[Begin]

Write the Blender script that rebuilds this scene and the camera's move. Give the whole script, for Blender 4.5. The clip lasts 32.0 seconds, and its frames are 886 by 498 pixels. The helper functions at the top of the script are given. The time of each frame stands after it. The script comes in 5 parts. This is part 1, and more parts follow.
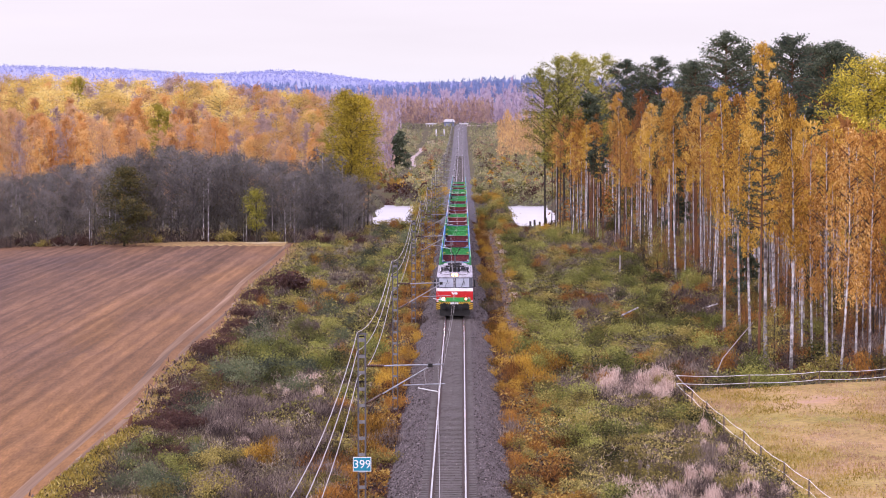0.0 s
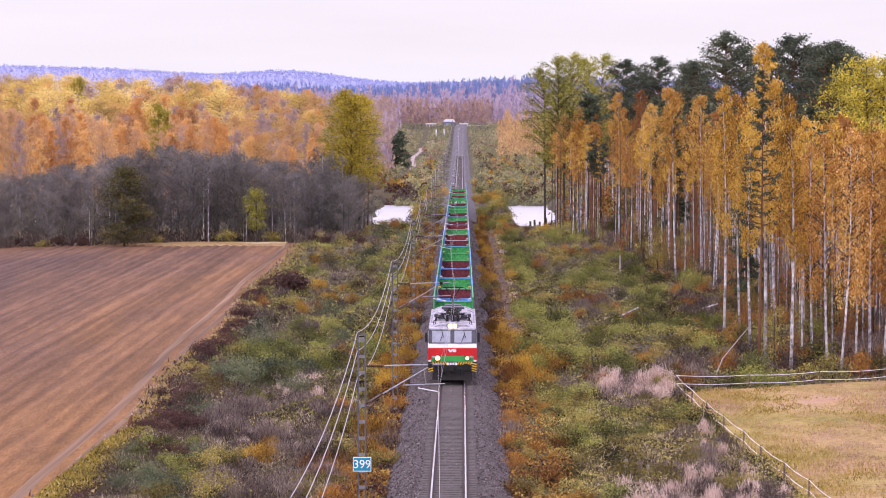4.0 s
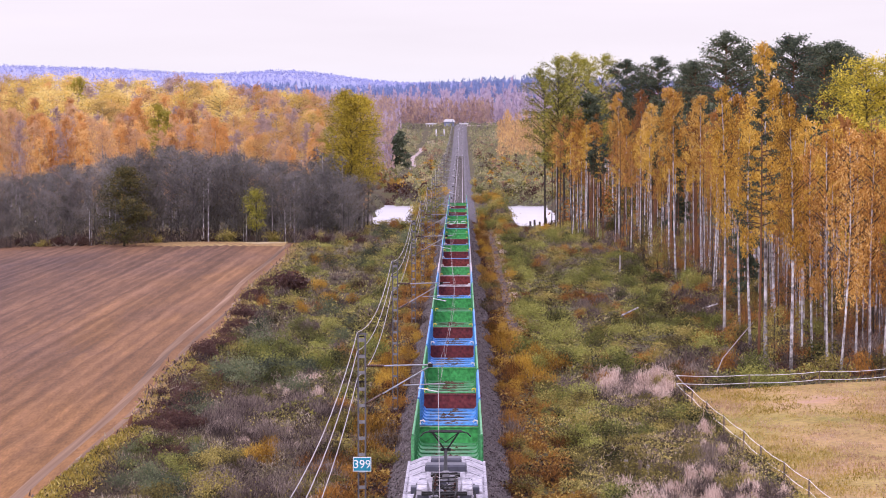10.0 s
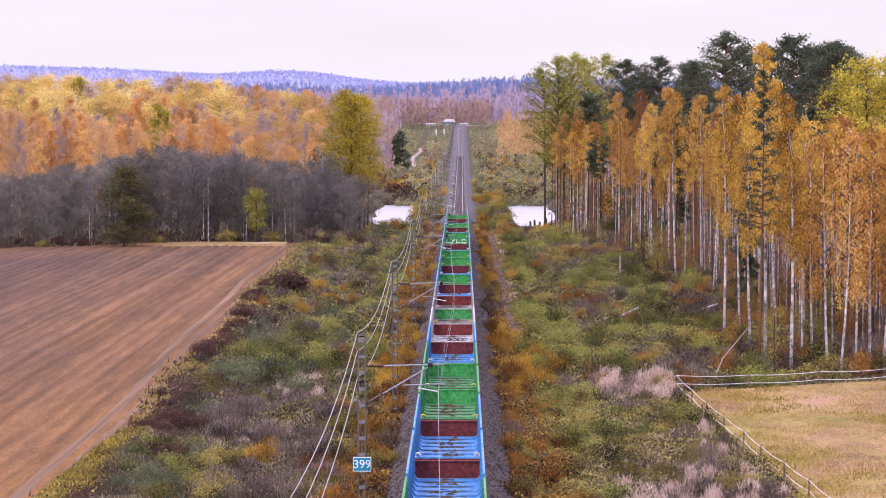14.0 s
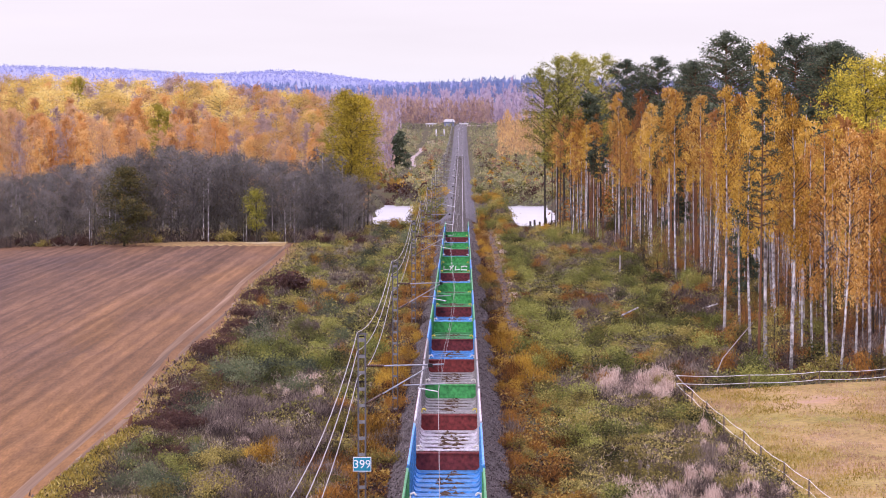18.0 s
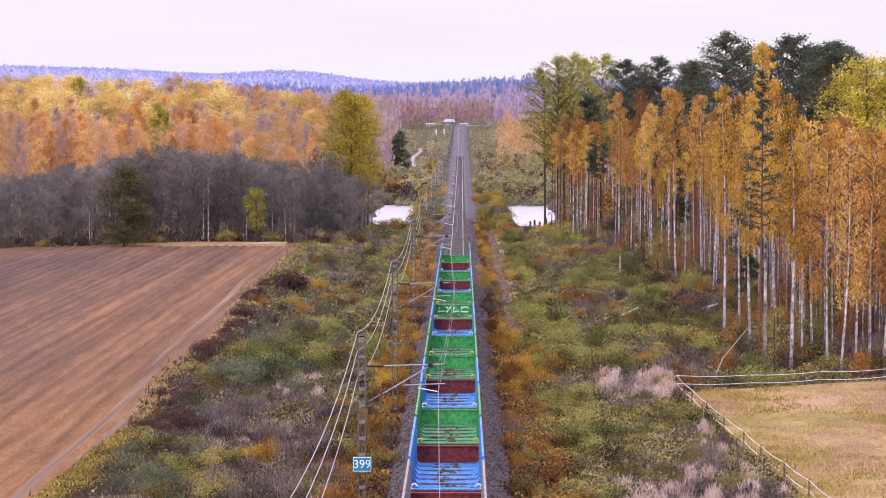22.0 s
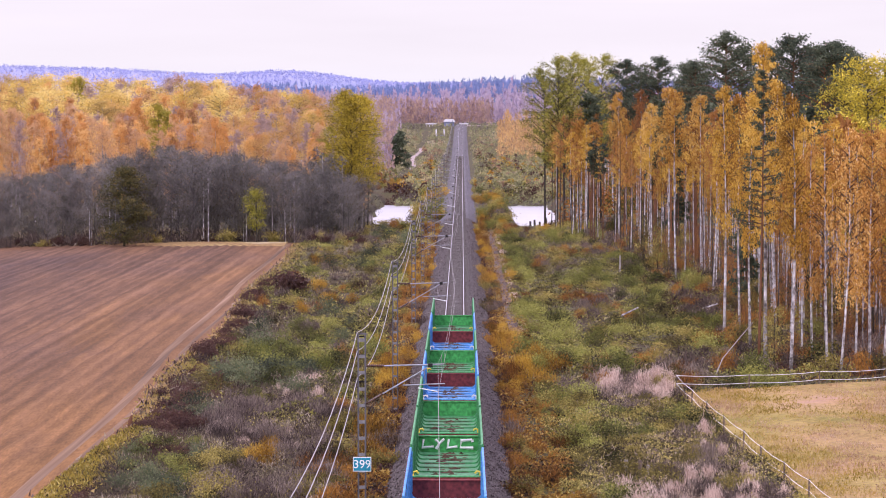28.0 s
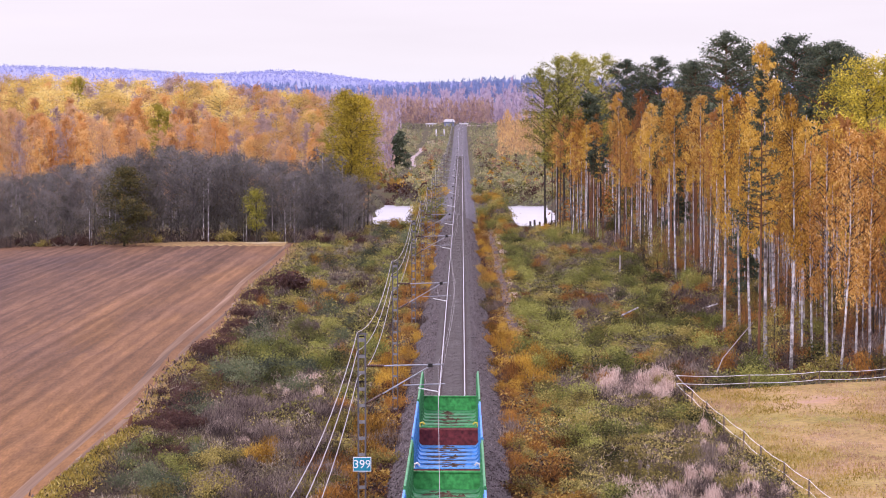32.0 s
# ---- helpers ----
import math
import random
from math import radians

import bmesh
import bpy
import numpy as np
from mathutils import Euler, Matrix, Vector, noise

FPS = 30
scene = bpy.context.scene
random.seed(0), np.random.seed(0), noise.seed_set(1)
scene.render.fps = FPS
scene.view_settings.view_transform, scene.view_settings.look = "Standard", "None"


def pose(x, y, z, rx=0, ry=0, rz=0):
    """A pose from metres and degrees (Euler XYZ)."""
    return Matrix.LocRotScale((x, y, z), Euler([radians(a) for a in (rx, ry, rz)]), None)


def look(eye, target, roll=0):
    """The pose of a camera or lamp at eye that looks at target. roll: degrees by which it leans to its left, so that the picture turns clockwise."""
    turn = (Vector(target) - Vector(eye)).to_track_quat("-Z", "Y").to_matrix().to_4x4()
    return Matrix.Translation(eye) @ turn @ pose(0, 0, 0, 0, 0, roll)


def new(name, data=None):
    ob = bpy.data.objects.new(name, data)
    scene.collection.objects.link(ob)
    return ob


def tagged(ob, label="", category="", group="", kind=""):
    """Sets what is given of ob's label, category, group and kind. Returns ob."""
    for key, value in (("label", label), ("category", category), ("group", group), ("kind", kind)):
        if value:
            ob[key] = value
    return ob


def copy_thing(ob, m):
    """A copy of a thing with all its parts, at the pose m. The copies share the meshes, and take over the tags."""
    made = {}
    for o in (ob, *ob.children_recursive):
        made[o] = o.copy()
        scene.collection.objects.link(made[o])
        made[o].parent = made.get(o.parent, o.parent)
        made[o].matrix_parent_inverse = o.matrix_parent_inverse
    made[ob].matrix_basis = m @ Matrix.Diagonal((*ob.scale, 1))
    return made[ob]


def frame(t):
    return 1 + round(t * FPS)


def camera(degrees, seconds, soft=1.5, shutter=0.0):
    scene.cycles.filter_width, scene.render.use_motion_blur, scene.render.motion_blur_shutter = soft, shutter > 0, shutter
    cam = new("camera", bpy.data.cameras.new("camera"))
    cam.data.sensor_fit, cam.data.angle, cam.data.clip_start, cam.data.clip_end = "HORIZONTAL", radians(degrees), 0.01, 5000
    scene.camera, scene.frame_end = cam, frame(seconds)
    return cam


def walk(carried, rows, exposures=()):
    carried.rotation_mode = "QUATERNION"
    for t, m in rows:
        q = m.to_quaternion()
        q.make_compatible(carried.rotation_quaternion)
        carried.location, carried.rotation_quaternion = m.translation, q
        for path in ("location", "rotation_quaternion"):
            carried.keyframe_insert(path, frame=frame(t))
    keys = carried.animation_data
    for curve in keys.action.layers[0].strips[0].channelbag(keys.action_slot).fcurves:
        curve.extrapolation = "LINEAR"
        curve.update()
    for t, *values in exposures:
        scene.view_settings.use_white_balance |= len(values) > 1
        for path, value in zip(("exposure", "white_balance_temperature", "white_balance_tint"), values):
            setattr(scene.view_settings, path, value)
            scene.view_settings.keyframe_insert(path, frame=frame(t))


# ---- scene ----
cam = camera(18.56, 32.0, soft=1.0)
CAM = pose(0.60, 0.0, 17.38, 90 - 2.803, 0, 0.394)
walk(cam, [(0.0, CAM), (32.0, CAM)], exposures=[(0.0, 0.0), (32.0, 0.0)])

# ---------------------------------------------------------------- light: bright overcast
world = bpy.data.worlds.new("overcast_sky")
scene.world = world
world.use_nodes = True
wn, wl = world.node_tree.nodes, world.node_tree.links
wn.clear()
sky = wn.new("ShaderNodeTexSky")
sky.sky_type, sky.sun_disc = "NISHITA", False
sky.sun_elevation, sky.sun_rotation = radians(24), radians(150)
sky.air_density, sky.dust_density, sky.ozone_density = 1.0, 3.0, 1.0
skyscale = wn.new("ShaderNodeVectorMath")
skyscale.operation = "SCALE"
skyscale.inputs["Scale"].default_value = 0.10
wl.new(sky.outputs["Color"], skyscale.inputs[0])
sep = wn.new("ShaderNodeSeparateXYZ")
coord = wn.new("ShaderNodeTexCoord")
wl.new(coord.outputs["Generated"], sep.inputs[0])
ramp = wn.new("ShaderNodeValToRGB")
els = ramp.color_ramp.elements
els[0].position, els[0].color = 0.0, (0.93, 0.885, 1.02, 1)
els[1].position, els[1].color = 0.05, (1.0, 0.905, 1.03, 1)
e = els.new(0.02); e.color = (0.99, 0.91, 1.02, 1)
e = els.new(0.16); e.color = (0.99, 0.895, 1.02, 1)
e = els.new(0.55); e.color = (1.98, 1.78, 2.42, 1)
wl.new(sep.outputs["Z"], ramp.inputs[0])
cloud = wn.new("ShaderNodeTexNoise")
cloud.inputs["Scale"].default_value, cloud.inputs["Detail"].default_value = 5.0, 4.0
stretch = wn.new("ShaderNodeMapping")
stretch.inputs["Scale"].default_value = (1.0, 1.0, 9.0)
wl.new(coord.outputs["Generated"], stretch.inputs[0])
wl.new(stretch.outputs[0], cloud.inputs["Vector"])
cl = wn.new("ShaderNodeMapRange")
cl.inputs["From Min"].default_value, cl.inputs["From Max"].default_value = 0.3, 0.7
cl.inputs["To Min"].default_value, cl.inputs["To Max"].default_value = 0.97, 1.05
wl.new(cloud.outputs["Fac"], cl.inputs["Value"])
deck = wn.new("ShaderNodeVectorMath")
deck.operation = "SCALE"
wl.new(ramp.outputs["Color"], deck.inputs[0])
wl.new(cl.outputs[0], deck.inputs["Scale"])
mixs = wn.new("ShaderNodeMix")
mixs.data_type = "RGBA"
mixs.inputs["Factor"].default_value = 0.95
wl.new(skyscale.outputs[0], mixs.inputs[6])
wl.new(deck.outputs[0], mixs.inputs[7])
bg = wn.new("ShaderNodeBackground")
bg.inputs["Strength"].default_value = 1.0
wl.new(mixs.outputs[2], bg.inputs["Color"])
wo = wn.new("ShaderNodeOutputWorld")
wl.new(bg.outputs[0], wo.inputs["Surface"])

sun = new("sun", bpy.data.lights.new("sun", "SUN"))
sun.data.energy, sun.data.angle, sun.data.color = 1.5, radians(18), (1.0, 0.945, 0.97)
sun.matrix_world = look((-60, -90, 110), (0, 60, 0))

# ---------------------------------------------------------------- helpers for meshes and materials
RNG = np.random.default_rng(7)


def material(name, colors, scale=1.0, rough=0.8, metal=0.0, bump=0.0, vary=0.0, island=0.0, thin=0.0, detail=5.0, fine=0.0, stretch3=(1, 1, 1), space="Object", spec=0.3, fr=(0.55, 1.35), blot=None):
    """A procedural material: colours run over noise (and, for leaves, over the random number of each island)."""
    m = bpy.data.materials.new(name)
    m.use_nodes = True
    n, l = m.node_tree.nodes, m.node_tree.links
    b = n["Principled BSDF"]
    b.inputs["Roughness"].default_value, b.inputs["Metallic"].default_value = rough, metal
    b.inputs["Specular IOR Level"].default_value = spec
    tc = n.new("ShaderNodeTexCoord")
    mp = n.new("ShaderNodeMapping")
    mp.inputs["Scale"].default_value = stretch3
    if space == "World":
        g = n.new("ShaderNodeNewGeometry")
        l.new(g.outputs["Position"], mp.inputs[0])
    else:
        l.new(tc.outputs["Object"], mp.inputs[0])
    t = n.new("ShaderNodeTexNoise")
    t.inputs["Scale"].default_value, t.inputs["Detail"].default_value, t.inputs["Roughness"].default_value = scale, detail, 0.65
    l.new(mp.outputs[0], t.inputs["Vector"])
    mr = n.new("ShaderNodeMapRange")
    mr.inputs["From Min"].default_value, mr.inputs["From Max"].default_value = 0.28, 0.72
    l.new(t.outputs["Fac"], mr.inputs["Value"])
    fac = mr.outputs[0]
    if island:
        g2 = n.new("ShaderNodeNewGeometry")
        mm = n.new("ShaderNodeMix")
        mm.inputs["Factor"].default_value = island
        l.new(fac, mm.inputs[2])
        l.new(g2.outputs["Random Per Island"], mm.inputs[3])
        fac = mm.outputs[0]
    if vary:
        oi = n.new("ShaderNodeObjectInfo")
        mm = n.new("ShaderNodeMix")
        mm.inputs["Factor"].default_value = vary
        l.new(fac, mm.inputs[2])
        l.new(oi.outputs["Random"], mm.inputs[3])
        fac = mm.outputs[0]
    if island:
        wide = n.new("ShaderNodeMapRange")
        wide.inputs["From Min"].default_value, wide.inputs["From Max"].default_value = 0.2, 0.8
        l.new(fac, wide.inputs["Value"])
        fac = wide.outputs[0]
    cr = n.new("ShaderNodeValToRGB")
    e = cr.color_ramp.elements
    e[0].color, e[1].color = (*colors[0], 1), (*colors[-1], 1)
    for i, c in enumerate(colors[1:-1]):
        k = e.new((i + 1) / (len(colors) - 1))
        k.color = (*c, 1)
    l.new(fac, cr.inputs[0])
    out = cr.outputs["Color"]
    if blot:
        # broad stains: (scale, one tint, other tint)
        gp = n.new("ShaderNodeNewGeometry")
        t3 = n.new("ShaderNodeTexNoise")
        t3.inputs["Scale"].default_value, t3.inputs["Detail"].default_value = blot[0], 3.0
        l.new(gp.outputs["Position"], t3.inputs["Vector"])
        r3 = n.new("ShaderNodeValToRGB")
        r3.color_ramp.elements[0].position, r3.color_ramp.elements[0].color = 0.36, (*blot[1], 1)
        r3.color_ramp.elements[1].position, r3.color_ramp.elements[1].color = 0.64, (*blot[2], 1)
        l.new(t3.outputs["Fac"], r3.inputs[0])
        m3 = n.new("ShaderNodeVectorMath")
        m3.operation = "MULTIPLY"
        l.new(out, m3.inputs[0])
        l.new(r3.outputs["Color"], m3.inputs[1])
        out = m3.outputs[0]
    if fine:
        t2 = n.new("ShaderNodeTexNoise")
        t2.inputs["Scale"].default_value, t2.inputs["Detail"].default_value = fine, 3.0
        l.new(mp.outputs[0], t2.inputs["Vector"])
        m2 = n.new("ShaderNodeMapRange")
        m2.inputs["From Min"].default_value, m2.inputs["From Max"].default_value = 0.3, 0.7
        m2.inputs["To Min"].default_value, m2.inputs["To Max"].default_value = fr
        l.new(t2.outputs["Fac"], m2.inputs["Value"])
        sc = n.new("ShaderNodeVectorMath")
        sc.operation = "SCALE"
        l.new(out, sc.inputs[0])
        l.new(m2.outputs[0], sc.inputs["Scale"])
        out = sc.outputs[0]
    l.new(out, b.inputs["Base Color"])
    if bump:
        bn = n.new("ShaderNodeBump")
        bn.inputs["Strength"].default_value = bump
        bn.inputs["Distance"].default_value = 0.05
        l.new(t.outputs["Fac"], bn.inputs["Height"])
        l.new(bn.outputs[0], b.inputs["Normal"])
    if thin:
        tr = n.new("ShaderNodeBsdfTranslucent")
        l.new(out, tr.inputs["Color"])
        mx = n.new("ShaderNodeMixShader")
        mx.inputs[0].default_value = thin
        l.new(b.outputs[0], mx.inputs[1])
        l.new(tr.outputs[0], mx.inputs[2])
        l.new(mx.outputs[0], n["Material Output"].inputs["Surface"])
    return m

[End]

WRITTEN PROBLEM: Print only the run of lines that begins with the line containing "for key, value" and ends with the line containing "0.0), (32.0, 0.0)])", both included, exactly as they read.

EXERCISE SOLUTION:
    for key, value in (("label", label), ("category", category), ("group", group), ("kind", kind)):
        if value:
            ob[key] = value
    return ob


def copy_thing(ob, m):
    """A copy of a thing with all its parts, at the pose m. The copies share the meshes, and take over the tags."""
    made = {}
    for o in (ob, *ob.children_recursive):
        made[o] = o.copy()
        scene.collection.objects.link(made[o])
        made[o].parent = made.get(o.parent, o.parent)
        made[o].matrix_parent_inverse = o.matrix_parent_inverse
    made[ob].matrix_basis = m @ Matrix.Diagonal((*ob.scale, 1))
    return made[ob]


def frame(t):
    return 1 + round(t * FPS)


def camera(degrees, seconds, soft=1.5, shutter=0.0):
    scene.cycles.filter_width, scene.render.use_motion_blur, scene.render.motion_blur_shutter = soft, shutter > 0, shutter
    cam = new("camera", bpy.data.cameras.new("camera"))
    cam.data.sensor_fit, cam.data.angle, cam.data.clip_start, cam.data.clip_end = "HORIZONTAL", radians(degrees), 0.01, 5000
    scene.camera, scene.frame_end = cam, frame(seconds)
    return cam


def walk(carried, rows, exposures=()):
    carried.rotation_mode = "QUATERNION"
    for t, m in rows:
        q = m.to_quaternion()
        q.make_compatible(carried.rotation_quaternion)
        carried.location, carried.rotation_quaternion = m.translation, q
        for path in ("location", "rotation_quaternion"):
            carried.keyframe_insert(path, frame=frame(t))
    keys = carried.animation_data
    for curve in keys.action.layers[0].strips[0].channelbag(keys.action_slot).fcurves:
        curve.extrapolation = "LINEAR"
        curve.update()
    for t, *values in exposures:
        scene.view_settings.use_white_balance |= len(values) > 1
        for path, value in zip(("exposure", "white_balance_temperature", "white_balance_tint"), values):
            setattr(scene.view_settings, path, value)
            scene.view_settings.keyframe_insert(path, frame=frame(t))


# ---- scene ----
cam = camera(18.56, 32.0, soft=1.0)
CAM = pose(0.60, 0.0, 17.38, 90 - 2.803, 0, 0.394)
walk(cam, [(0.0, CAM), (32.0, CAM)], exposures=[(0.0, 0.0), (32.0, 0.0)])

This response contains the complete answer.